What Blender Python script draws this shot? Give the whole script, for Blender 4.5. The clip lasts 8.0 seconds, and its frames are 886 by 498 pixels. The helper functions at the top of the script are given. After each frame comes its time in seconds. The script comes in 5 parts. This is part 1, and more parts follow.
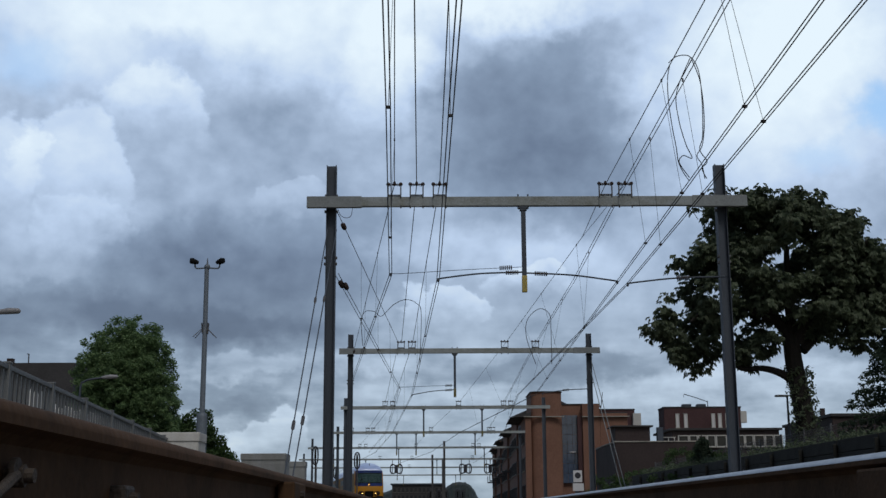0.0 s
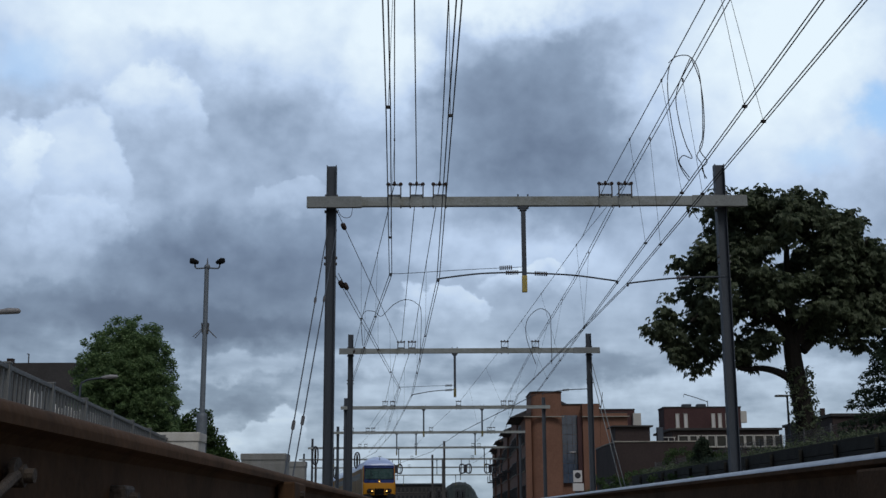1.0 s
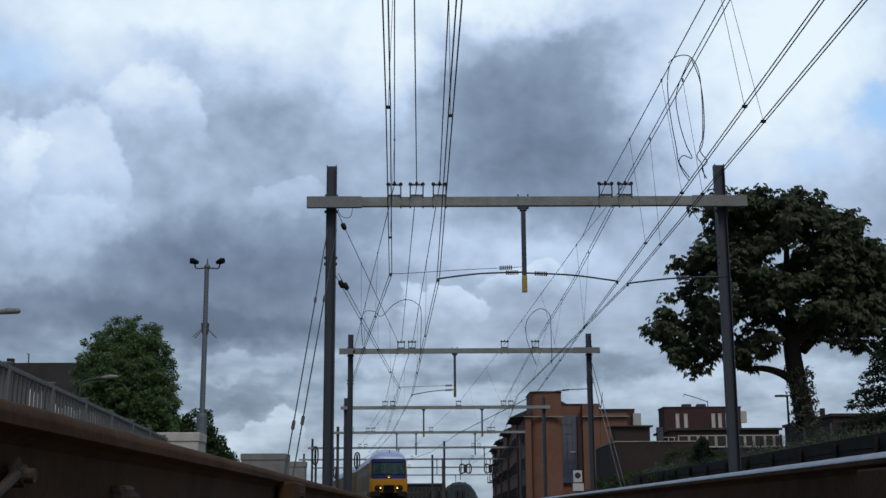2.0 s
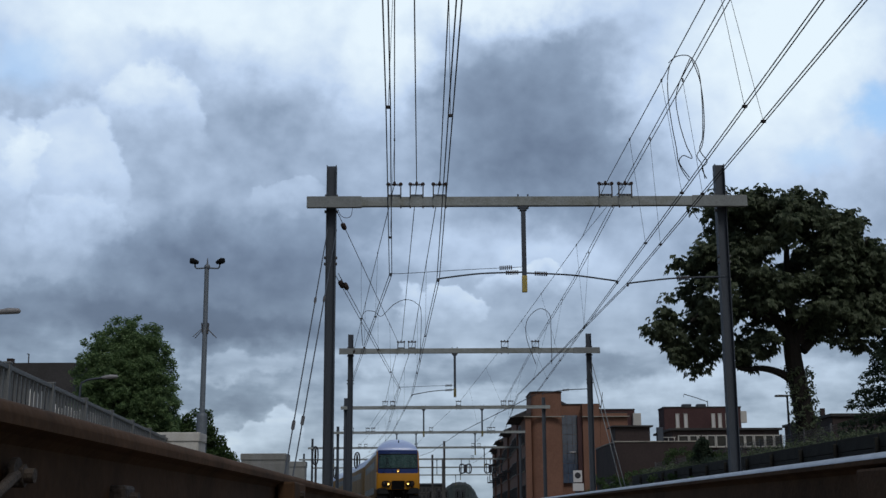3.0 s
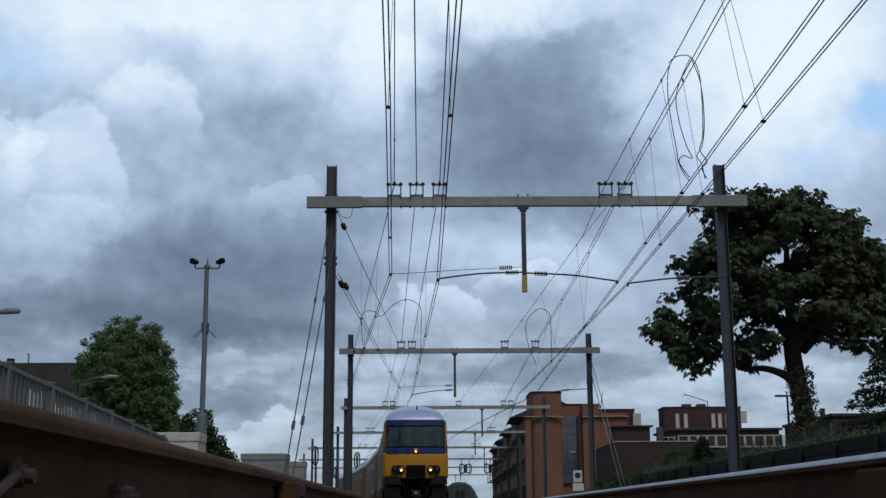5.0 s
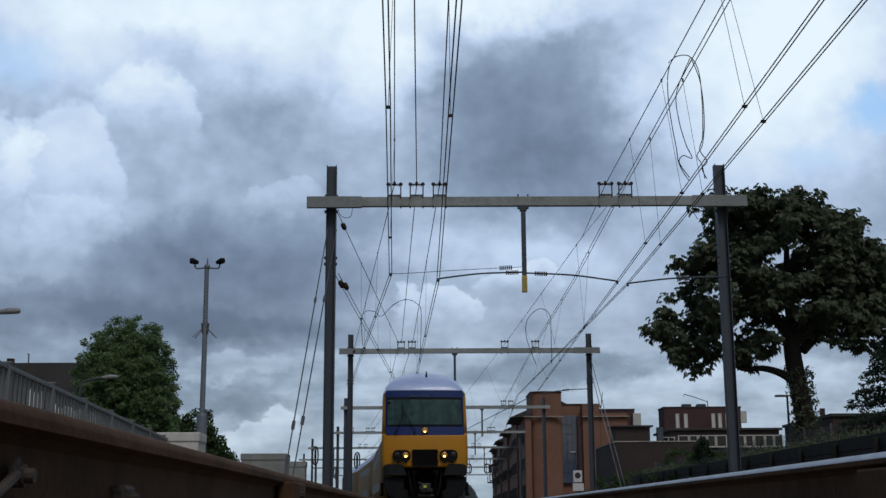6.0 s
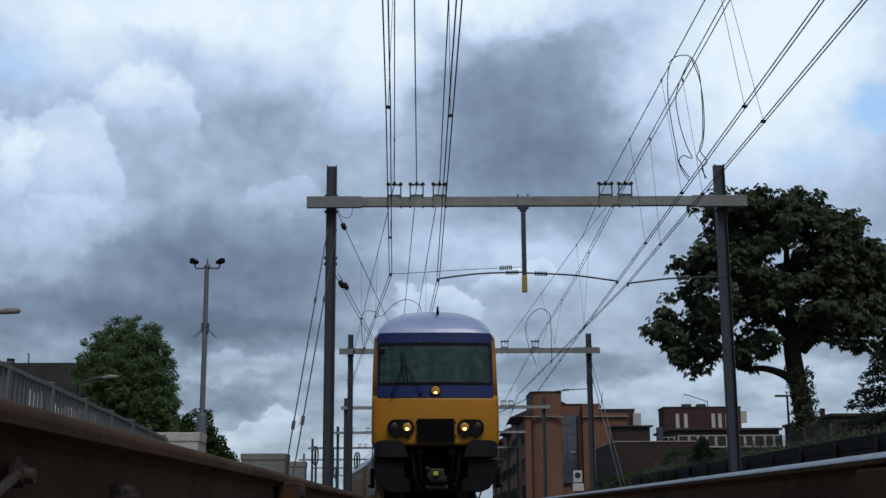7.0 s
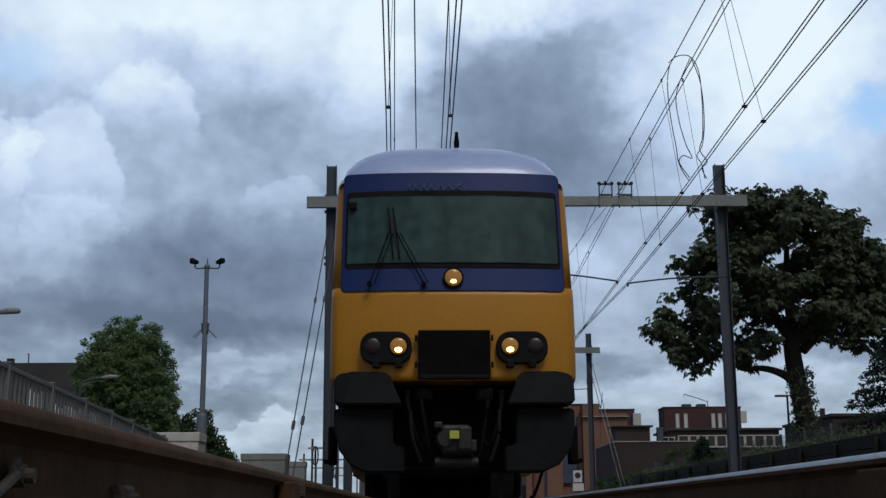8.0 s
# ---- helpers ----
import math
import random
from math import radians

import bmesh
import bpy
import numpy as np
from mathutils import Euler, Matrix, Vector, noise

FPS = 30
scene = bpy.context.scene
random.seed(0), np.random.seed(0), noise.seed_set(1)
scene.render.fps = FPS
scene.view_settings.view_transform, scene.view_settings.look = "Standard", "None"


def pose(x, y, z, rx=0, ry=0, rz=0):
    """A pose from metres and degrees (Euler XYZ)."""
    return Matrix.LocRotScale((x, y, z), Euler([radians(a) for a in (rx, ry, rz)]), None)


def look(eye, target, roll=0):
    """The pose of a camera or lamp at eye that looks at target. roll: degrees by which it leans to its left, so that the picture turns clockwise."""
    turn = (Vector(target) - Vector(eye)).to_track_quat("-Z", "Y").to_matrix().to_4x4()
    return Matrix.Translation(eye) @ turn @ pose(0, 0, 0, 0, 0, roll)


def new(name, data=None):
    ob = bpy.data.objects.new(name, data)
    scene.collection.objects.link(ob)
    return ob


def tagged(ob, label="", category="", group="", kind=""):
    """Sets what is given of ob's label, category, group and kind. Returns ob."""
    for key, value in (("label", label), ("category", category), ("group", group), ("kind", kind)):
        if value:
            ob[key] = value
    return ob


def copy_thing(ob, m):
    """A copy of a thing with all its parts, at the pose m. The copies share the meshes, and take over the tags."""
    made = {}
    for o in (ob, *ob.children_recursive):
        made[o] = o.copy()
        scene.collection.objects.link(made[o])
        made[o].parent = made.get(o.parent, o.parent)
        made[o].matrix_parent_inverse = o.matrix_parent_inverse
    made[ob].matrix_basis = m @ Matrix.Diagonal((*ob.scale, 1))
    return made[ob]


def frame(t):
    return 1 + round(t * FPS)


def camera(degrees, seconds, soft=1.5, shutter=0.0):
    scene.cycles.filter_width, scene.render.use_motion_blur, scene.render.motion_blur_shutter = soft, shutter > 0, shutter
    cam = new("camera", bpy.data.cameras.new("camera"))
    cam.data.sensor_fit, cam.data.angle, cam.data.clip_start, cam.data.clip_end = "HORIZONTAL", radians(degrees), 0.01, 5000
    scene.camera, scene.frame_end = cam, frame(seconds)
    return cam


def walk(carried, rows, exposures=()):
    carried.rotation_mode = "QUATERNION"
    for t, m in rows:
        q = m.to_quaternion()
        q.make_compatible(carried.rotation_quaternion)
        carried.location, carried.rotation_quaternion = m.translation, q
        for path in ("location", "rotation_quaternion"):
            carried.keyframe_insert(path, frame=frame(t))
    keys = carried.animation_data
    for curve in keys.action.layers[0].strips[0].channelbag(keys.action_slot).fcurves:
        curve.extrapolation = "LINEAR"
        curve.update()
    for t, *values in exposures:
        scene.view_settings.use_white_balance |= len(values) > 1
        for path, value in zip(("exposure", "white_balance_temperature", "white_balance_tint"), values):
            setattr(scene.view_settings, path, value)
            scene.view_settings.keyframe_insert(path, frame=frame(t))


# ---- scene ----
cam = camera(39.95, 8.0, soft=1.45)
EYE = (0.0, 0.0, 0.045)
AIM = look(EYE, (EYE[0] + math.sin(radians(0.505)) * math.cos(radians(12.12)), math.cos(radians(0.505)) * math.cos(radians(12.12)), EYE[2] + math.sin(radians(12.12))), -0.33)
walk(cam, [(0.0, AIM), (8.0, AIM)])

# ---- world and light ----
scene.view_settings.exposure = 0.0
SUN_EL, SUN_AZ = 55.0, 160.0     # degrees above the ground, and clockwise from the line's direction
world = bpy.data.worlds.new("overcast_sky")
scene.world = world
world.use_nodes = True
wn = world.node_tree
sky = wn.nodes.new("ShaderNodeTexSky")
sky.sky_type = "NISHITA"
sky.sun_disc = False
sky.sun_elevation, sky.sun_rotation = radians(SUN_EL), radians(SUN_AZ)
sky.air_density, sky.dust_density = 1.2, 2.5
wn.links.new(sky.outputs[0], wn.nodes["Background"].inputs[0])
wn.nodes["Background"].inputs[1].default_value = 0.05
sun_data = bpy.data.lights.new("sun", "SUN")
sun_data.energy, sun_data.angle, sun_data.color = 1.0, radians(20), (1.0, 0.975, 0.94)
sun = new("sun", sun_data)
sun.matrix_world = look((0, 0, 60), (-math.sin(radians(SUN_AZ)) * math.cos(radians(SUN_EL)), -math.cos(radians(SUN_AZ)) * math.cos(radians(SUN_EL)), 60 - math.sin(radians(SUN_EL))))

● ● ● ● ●

**EXERCISE DIRECTIONS:**
Of the lines in this data, how many contain "None"? Reply with only the number.

**COMPLETED EXERCISE:**
3